**Aim**.
Exclude images, then output the remaining data verbatim.

**Information supplied**.
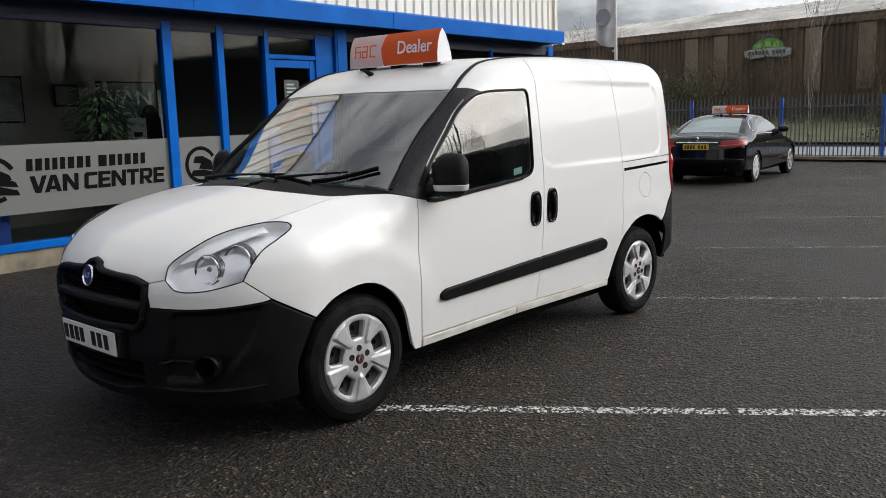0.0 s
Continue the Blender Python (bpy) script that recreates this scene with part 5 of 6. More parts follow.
    # flat dark discs in place of shaded holes through the steel
    for k in range(10):
        a = math.radians(18 + 36 * k)
        part("hole", lathe([(-0.0485, 0.013), (-0.0488, 0.001)], 14), DARK_VOID, w).matrix_local = pose(0.147 * math.cos(a), 0, 0.147 * math.sin(a))
    w.matrix_world = pose(x, -0.797 * s, 0.316, 0, 0, 0 if s > 0 else 180)


BOLT_DARK = material("bolt_hole_shade", (0.012, 0.012, 0.012), 0.6, spec=0.2)
DARK_STEEL = vary(material("dark_wheel_steel", (0.03, 0.028, 0.026), 0.6), (0.018, 0.017, 0.016), (0.05, 0.044, 0.038), 20.0, bump=0.3)
for s in (1, -1):
    wheel(0.0, s, 92)
    wheel(2.755, s, 61)

# door mirrors
MIRROR_GLASS = material("dim_mirror_glass", (0.35, 0.36, 0.38), 0.04, metal=1.0)
for s in (1, -1):
    bm = bmesh.new()
    n, rows = 32, []

    def girth_at(z):
        v = (z + 0.115) / 0.235
        return max(0.0, 1 - abs((v - 0.5) * 2) ** 3.4) ** (1 / 2.3), 0.012 * math.sin(math.pi * v) - 0.02 * (v - 0.5)

    for v in np.linspace(0.02, math.pi - 0.02, 22):
        z = 0.0025 - 0.1175 * math.cos(v)
        wide, lean = girth_at(z)
        row = []
        for k in range(n):
            a = 2 * math.pi * k / n
            c, q = math.cos(a), math.sin(a)
            px = 0.068 * math.copysign(abs(c) ** 0.72, c) * wide
            py = 0.092 * math.copysign(abs(q) ** 0.62, q) * wide
            if px > 0:
                px *= 0.5
            row.append(bm.verts.new((px - lean, py, z)))
        rows.append(row)
    for a, b in zip(rows, rows[1:]):
        for k in range(n):
            bm.faces.new((a[k], a[(k + 1) % n], b[(k + 1) % n], b[k]))
    bm.faces.new(rows[0][::-1])
    bm.faces.new(rows[-1])
    mir = part("door_mirror", bm, BLACK_TRIM, van, "black door mirror with a clear repeater band", smooth=True)
    mir.matrix_world = pose(0.575, s * -1.012, 1.168, 0, 0, s * 28)
    bm = bmesh.new()
    rows = []
    for z, g in ((-0.074, 0.99), (-0.071, 1.05), (-0.045, 1.05), (-0.042, 0.99)):
        row = []
        wide, lean = girth_at(z)
        g *= wide / 0.97
        for k in range(n):
            a = 2 * math.pi * k / n
            c, q = math.cos(a), math.sin(a)
            gg = 0.9 * g if c > 0.05 else g
            px, py = 0.068 * math.copysign(abs(c) ** 0.72, c) * gg * 0.97, 0.092 * math.copysign(abs(q) ** 0.62, q) * gg * 0.97
            row.append(bm.verts.new((px * (0.40 if px > 0 else 1) - lean, py, z)))
        rows.append(row)
    for a, b in zip(rows, rows[1:]):
        for k in range(n):
            bm.faces.new((a[k], a[(k + 1) % n], b[(k + 1) % n], b[k]))
    part("repeater", bm, LAMP_GREY, mir, "clear repeater band", smooth=True)
    part("repeater_bulb", boxed(-0.030, -0.006, *sorted((s * -0.0885, s * -0.091)), -0.066, -0.050, 0.001), material("amber_bulb", (0.55, 0.26, 0.08), 0.25), mir, "amber bulb behind the repeater")
    part("mirror_glass", boxed(0.0325, 0.036, -0.060, 0.060, -0.030, 0.085, 0.002), MIRROR_GLASS, mir)
    arm = part("mirror_arm", tube([(0.50, s * -0.885, 1.085), (0.515, s * -0.93, 1.09), (0.56, s * -0.98, 1.11)], [0.034, 0.028, 0.03], 10), BLACK_TRIM, van, smooth=True)
    part("mirror_base", prism([(0.44, 1.062), (0.58, 1.055), (0.57, 1.14), (0.53, 1.165)], 0.03, "XZ", -0.905 if s > 0 else 0.875, 0.006), BLACK_TRIM, van, smooth=True)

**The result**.
0.0 s
Continue the Blender Python (bpy) script that recreates this scene with part 5 of 6. More parts follow.
    # flat dark discs in place of shaded holes through the steel
    for k in range(10):
        a = math.radians(18 + 36 * k)
        part("hole", lathe([(-0.0485, 0.013), (-0.0488, 0.001)], 14), DARK_VOID, w).matrix_local = pose(0.147 * math.cos(a), 0, 0.147 * math.sin(a))
    w.matrix_world = pose(x, -0.797 * s, 0.316, 0, 0, 0 if s > 0 else 180)


BOLT_DARK = material("bolt_hole_shade", (0.012, 0.012, 0.012), 0.6, spec=0.2)
DARK_STEEL = vary(material("dark_wheel_steel", (0.03, 0.028, 0.026), 0.6), (0.018, 0.017, 0.016), (0.05, 0.044, 0.038), 20.0, bump=0.3)
for s in (1, -1):
    wheel(0.0, s, 92)
    wheel(2.755, s, 61)

# door mirrors
MIRROR_GLASS = material("dim_mirror_glass", (0.35, 0.36, 0.38), 0.04, metal=1.0)
for s in (1, -1):
    bm = bmesh.new()
    n, rows = 32, []

    def girth_at(z):
        v = (z + 0.115) / 0.235
        return max(0.0, 1 - abs((v - 0.5) * 2) ** 3.4) ** (1 / 2.3), 0.012 * math.sin(math.pi * v) - 0.02 * (v - 0.5)

    for v in np.linspace(0.02, math.pi - 0.02, 22):
        z = 0.0025 - 0.1175 * math.cos(v)
        wide, lean = girth_at(z)
        row = []
        for k in range(n):
            a = 2 * math.pi * k / n
            c, q = math.cos(a), math.sin(a)
            px = 0.068 * math.copysign(abs(c) ** 0.72, c) * wide
            py = 0.092 * math.copysign(abs(q) ** 0.62, q) * wide
            if px > 0:
                px *= 0.5
            row.append(bm.verts.new((px - lean, py, z)))
        rows.append(row)
    for a, b in zip(rows, rows[1:]):
        for k in range(n):
            bm.faces.new((a[k], a[(k + 1) % n], b[(k + 1) % n], b[k]))
    bm.faces.new(rows[0][::-1])
    bm.faces.new(rows[-1])
    mir = part("door_mirror", bm, BLACK_TRIM, van, "black door mirror with a clear repeater band", smooth=True)
    mir.matrix_world = pose(0.575, s * -1.012, 1.168, 0, 0, s * 28)
    bm = bmesh.new()
    rows = []
    for z, g in ((-0.074, 0.99), (-0.071, 1.05), (-0.045, 1.05), (-0.042, 0.99)):
        row = []
        wide, lean = girth_at(z)
        g *= wide / 0.97
        for k in range(n):
            a = 2 * math.pi * k / n
            c, q = math.cos(a), math.sin(a)
            gg = 0.9 * g if c > 0.05 else g
            px, py = 0.068 * math.copysign(abs(c) ** 0.72, c) * gg * 0.97, 0.092 * math.copysign(abs(q) ** 0.62, q) * gg * 0.97
            row.append(bm.verts.new((px * (0.40 if px > 0 else 1) - lean, py, z)))
        rows.append(row)
    for a, b in zip(rows, rows[1:]):
        for k in range(n):
            bm.faces.new((a[k], a[(k + 1) % n], b[(k + 1) % n], b[k]))
    part("repeater", bm, LAMP_GREY, mir, "clear repeater band", smooth=True)
    part("repeater_bulb", boxed(-0.030, -0.006, *sorted((s * -0.0885, s * -0.091)), -0.066, -0.050, 0.001), material("amber_bulb", (0.55, 0.26, 0.08), 0.25), mir, "amber bulb behind the repeater")
    part("mirror_glass", boxed(0.0325, 0.036, -0.060, 0.060, -0.030, 0.085, 0.002), MIRROR_GLASS, mir)
    arm = part("mirror_arm", tube([(0.50, s * -0.885, 1.085), (0.515, s * -0.93, 1.09), (0.56, s * -0.98, 1.11)], [0.034, 0.028, 0.03], 10), BLACK_TRIM, van, smooth=True)
    part("mirror_base", prism([(0.44, 1.062), (0.58, 1.055), (0.57, 1.14), (0.53, 1.165)], 0.03, "XZ", -0.905 if s > 0 else 0.875, 0.006), BLACK_TRIM, van, smooth=True)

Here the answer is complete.